Calqué sur des modèles anglo-saxons de rente à verser, on se dirigera alors vers une société de l’usage qui justifiera un servage moderne, puisque cela nécessite de rendre chaque personne en capacité de payer chaque mois, chaque année, ses abonnements, ses loyers ; rien ne lui appartient plus, tout lui est loué. Et l’État en restera l’unique propriétaire et détenteur foncier.

Faudra-il donc régenter la propriété ? Il parait évident que les pouvoirs politiques confortent leurs monopoles en créant des formes de propriété « par le haut »[8], à travers des procédures administratives paralysantes et un environnement institutionnel qui peine à s’adapter aux logiques d’expérimentation. Plutôt que de la laisser s’établir « par le bas » en transformant les situations de fait en situations de droit, comme l’ambitieux projet pilote du village vertical à Villeurbanne, où finalement, l’acte collectif d’une propriété partagée a permis d’influencer la loi ALUR et de faire prendre conscience qu’une réinvention de la propriété est réalisable.

© Dorte Mandrup Architects

[1] Anglicisme né de servitization.

[2] Halpérin, JL. 2008. Histoire du droit des biens, Editeur : Economica.

[3] Nom donné au locataire de coliving.

[4] La majorité des 23 projets lauréats IMGP2, intègrent des programmations mixtes questionnant des nouveaux modes d’habiter et de travailler. Notamment avec 15 000m² prévues exclusivement pour du coliving.

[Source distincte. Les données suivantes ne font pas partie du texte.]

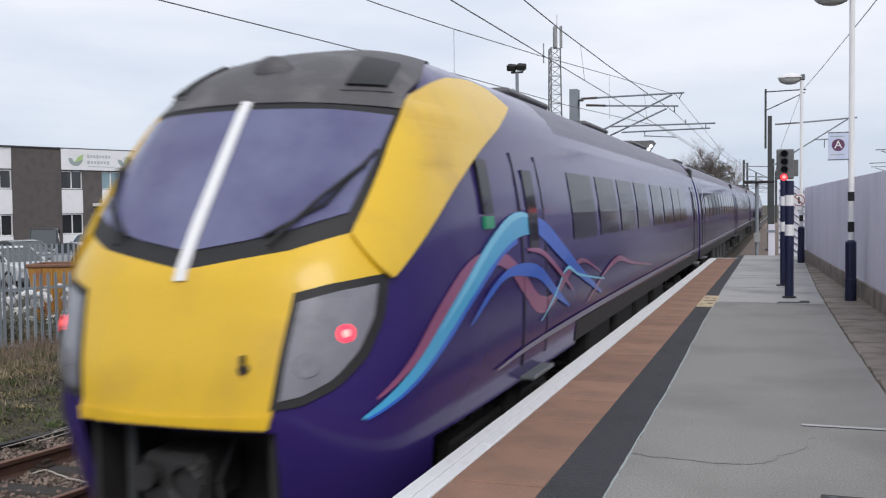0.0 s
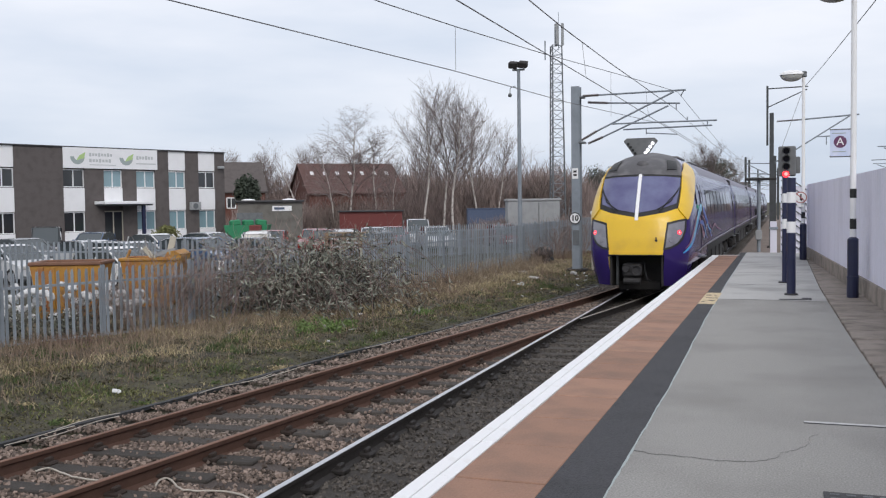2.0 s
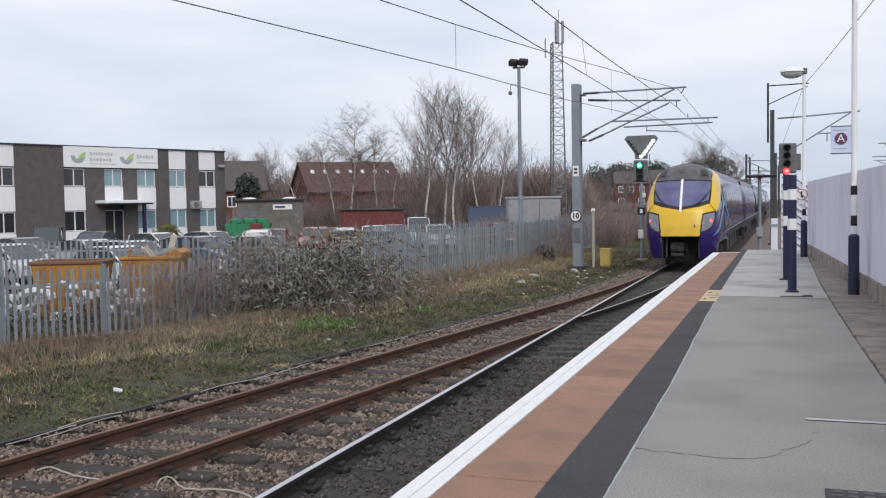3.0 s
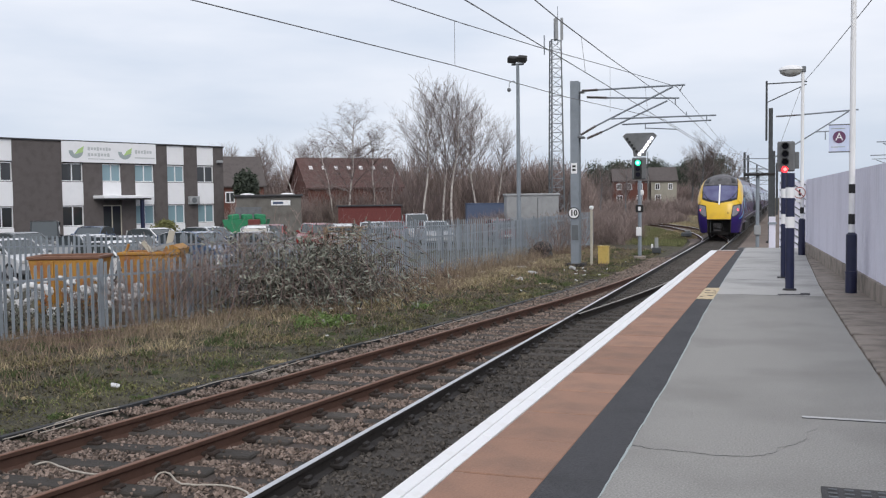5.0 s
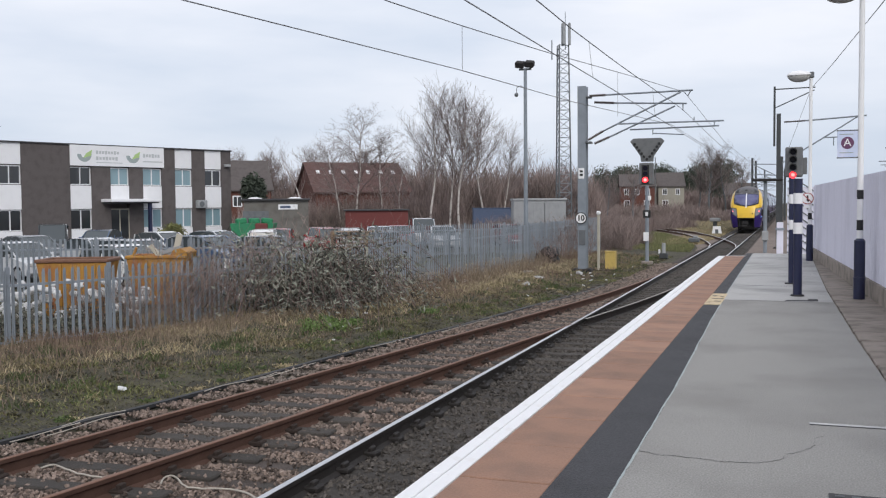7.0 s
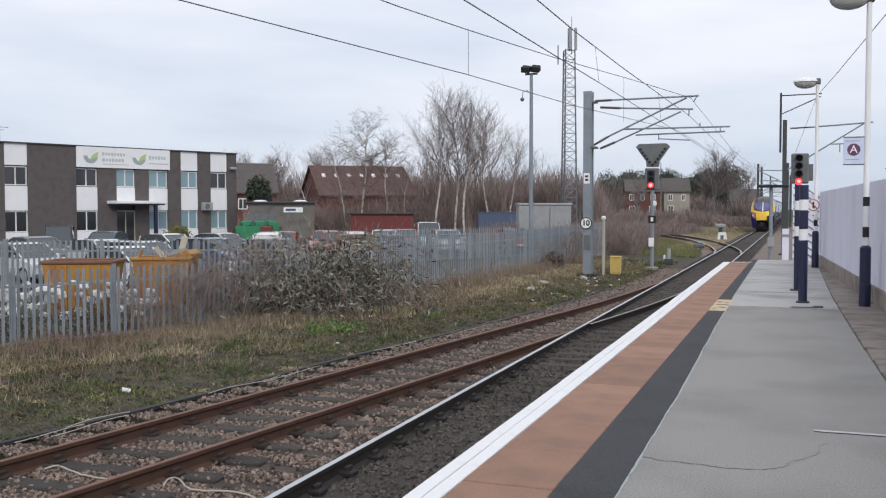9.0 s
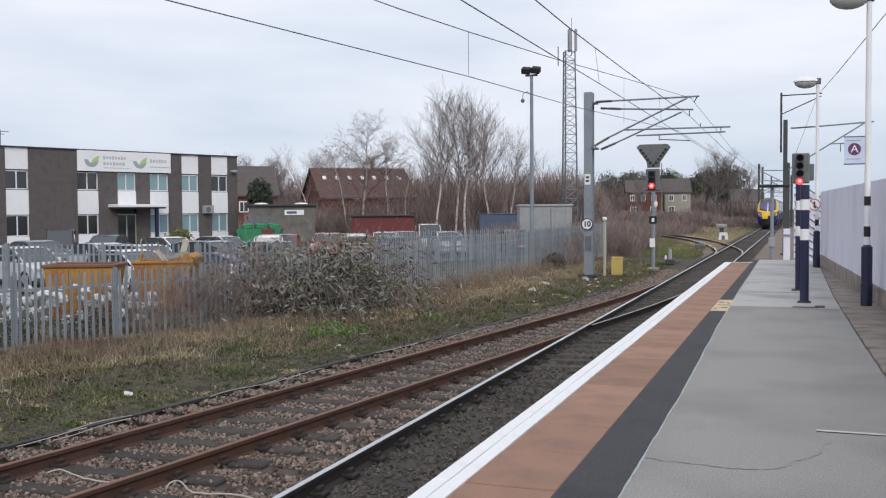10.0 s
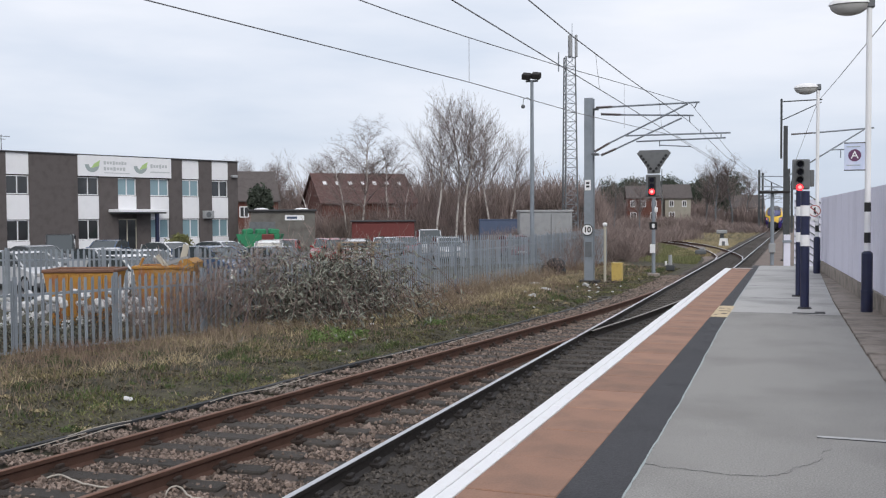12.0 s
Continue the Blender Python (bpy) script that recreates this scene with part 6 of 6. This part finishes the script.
def ballast_stones():
    """Loose ballast, denser near the platform end where one stands."""
    rs = np.random.RandomState(5)
    block = np.array([(i, j, k) for i in (-1, 1) for j in (-1, 1) for k in (-1, 1)], float) * 0.62
    side = np.array([(0, 1, 3, 2), (4, 6, 7, 5), (0, 4, 5, 1), (2, 3, 7, 6), (0, 2, 6, 4), (1, 5, 7, 3)])
    for name, label, mat, count, lo, hi in (("ballast", "loose brown ballast stones between the rails", STONES, 96000, None, -4.45), ("ballast", "oily dark ballast stones beside the platform", OILY_STONES, 36000, -4.3, -2.2)):
        y = 4 + 40 * rs.rand(count) ** 2.0
        left = np.array([-4.36 - lead(q) - 1.0 for q in y]) if lo is None else np.full(count, lo)
        if lo is None:
            left -= 0.35 * rs.rand(count) ** 3
        x = left + (hi - left) * rs.rand(count)
        r = 0.011 + 0.015 * rs.rand(count) ** 1.5 + 0.0005 * y
        # keep the rail heads and most of the sleepers' tops clear
        keep = np.ones(count, bool)
        for off in (-4.36, -2.86):
            line = np.array([off - lead(q) for q in y])
            keep &= np.abs(x - line) > 0.08
        keep &= np.abs(x + 4.36) > 0.08
        on = np.abs(((y - 2.0 + 0.34) % 0.68) - 0.34) < 0.12
        keep &= ~(on & (rs.rand(count) < (0.95 if lo is None else 0.80)))
        x, y, r, on = x[keep], y[keep], r[keep], on[keep]
        n = len(x)
        z = FORM_Z + 0.01 + 0.035 * rs.rand(n) + np.where(on, 0.03 if lo is None else 0.0, 0.0)
        q = block[None] * (r[:, None, None] * (0.65 + 0.6 * rs.rand(n, 1, 3))) + rs.uniform(-0.34, 0.34, (n, 8, 3)) * r[:, None, None]
        h = rs.randn(n, 4)
        a, b, c, d = (h / np.linalg.norm(h, axis=1)[:, None]).T
        turn = np.array([[1 - 2 * (c * c + d * d), 2 * (b * c - a * d), 2 * (b * d + a * c)], [2 * (b * c + a * d), 1 - 2 * (b * b + d * d), 2 * (c * d - a * b)],
                         [2 * (b * d - a * c), 2 * (c * d + a * b), 1 - 2 * (b * b + c * c)]])
        q = np.einsum("ijn,nvj->nvi", turn, q) + np.stack([x, y, z], 1)[:, None]
        faces = (side[None] + (np.arange(n) * 8)[:, None, None]).reshape(-1, 4)
        me = bpy.data.meshes.new(name)
        me.from_pydata(q.reshape(-1, 3).tolist(), [], faces.tolist())
        me.materials.append(mat)
        tagged(new(name, me), label, "ballast", "", "stuff")


ballast_stones()


sleepers()
chairs()


def motions():
    rows = []
    for k in range(25):
        t = k * 0.5
        rows.append((t, pose(TRACK, 5.0 + 9.3 * t + 0.34 * t * t, RAIL_Z)))
    walk(TRAIN, rows)
    # the junction signal drops from green with a white route to red behind the train: lit lamps slide in place of
    # switching
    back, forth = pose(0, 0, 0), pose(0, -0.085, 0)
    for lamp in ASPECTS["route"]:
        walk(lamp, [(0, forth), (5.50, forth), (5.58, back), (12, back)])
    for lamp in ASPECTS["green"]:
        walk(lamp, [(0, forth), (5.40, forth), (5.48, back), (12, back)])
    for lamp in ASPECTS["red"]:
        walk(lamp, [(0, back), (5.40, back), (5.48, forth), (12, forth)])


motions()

[5] S. Levasseur,2013. « Éléments de réflexion sur le foncier et sa contribution au prix de l’immobilier » n°128, parue dans la revue de l’OFCE.

[6] Titre de l’ouvrage de Zygmunt Bauman « S’acheter une vie » paru en octobre 2008.

[7] J’oriente volontairement le lecteur vers l’œuvre « Surveiller et punir » (1975) de Michel Foucault.

[8] La proposition de loi du 20/11/2019 adoptée à l’Assemblée nationale en première lecture, du député Jean-Luc Lagleize, en est le parfait exemple.